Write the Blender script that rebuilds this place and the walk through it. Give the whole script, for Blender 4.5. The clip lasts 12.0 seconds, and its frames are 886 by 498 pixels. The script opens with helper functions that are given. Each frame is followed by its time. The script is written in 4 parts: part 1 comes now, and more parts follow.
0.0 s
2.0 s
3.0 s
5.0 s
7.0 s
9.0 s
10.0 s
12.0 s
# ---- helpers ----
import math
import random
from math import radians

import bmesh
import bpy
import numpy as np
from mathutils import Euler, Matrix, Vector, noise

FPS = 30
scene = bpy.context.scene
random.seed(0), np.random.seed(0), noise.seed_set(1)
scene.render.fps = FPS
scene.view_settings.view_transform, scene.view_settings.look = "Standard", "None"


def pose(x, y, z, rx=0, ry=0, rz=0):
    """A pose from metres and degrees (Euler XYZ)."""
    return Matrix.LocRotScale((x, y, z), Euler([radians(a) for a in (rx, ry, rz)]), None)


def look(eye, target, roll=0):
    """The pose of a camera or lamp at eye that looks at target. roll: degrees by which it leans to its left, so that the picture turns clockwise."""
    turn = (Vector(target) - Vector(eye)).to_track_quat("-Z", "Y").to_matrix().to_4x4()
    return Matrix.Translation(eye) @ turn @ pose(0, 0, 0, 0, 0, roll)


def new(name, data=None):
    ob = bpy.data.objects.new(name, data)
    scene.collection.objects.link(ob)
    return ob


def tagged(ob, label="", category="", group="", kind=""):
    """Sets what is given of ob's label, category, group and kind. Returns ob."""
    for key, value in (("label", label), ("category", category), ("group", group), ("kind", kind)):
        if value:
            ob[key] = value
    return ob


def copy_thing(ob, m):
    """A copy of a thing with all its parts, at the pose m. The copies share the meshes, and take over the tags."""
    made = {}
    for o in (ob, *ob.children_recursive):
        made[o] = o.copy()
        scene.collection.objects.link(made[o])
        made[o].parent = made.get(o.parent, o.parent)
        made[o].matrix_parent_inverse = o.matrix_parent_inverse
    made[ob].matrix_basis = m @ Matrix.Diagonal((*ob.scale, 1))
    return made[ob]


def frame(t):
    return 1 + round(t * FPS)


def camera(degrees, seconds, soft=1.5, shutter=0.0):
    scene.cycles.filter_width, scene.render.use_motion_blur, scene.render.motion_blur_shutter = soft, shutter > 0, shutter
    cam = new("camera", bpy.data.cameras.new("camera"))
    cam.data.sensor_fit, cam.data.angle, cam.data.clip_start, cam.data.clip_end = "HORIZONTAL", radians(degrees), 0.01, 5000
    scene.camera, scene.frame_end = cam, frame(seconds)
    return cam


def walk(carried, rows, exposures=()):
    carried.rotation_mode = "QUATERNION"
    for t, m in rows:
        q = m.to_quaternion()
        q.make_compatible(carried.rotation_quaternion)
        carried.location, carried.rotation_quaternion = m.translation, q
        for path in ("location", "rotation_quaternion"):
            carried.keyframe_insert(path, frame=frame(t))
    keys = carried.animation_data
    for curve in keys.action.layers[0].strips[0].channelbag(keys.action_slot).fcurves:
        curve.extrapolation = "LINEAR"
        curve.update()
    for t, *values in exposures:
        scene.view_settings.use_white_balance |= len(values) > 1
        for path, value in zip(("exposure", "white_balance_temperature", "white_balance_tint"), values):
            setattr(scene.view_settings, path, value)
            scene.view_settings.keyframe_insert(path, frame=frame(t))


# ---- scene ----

════

**Aim of the exercise**
Retype all the material above precisely, with no line left out.

**Result**
Write the Blender script that rebuilds this place and the walk through it. Give the whole script, for Blender 4.5. The clip lasts 12.0 seconds, and its frames are 886 by 498 pixels. The script opens with helper functions that are given. Each frame is followed by its time. The script is written in 4 parts: part 1 comes now, and more parts follow.
0.0 s
2.0 s
3.0 s
5.0 s
7.0 s
9.0 s
10.0 s
12.0 s
# ---- helpers ----
import math
import random
from math import radians

import bmesh
import bpy
import numpy as np
from mathutils import Euler, Matrix, Vector, noise

FPS = 30
scene = bpy.context.scene
random.seed(0), np.random.seed(0), noise.seed_set(1)
scene.render.fps = FPS
scene.view_settings.view_transform, scene.view_settings.look = "Standard", "None"


def pose(x, y, z, rx=0, ry=0, rz=0):
    """A pose from metres and degrees (Euler XYZ)."""
    return Matrix.LocRotScale((x, y, z), Euler([radians(a) for a in (rx, ry, rz)]), None)


def look(eye, target, roll=0):
    """The pose of a camera or lamp at eye that looks at target. roll: degrees by which it leans to its left, so that the picture turns clockwise."""
    turn = (Vector(target) - Vector(eye)).to_track_quat("-Z", "Y").to_matrix().to_4x4()
    return Matrix.Translation(eye) @ turn @ pose(0, 0, 0, 0, 0, roll)


def new(name, data=None):
    ob = bpy.data.objects.new(name, data)
    scene.collection.objects.link(ob)
    return ob


def tagged(ob, label="", category="", group="", kind=""):
    """Sets what is given of ob's label, category, group and kind. Returns ob."""
    for key, value in (("label", label), ("category", category), ("group", group), ("kind", kind)):
        if value:
            ob[key] = value
    return ob


def copy_thing(ob, m):
    """A copy of a thing with all its parts, at the pose m. The copies share the meshes, and take over the tags."""
    made = {}
    for o in (ob, *ob.children_recursive):
        made[o] = o.copy()
        scene.collection.objects.link(made[o])
        made[o].parent = made.get(o.parent, o.parent)
        made[o].matrix_parent_inverse = o.matrix_parent_inverse
    made[ob].matrix_basis = m @ Matrix.Diagonal((*ob.scale, 1))
    return made[ob]


def frame(t):
    return 1 + round(t * FPS)


def camera(degrees, seconds, soft=1.5, shutter=0.0):
    scene.cycles.filter_width, scene.render.use_motion_blur, scene.render.motion_blur_shutter = soft, shutter > 0, shutter
    cam = new("camera", bpy.data.cameras.new("camera"))
    cam.data.sensor_fit, cam.data.angle, cam.data.clip_start, cam.data.clip_end = "HORIZONTAL", radians(degrees), 0.01, 5000
    scene.camera, scene.frame_end = cam, frame(seconds)
    return cam


def walk(carried, rows, exposures=()):
    carried.rotation_mode = "QUATERNION"
    for t, m in rows:
        q = m.to_quaternion()
        q.make_compatible(carried.rotation_quaternion)
        carried.location, carried.rotation_quaternion = m.translation, q
        for path in ("location", "rotation_quaternion"):
            carried.keyframe_insert(path, frame=frame(t))
    keys = carried.animation_data
    for curve in keys.action.layers[0].strips[0].channelbag(keys.action_slot).fcurves:
        curve.extrapolation = "LINEAR"
        curve.update()
    for t, *values in exposures:
        scene.view_settings.use_white_balance |= len(values) > 1
        for path, value in zip(("exposure", "white_balance_temperature", "white_balance_tint"), values):
            setattr(scene.view_settings, path, value)
            scene.view_settings.keyframe_insert(path, frame=frame(t))


# ---- scene ----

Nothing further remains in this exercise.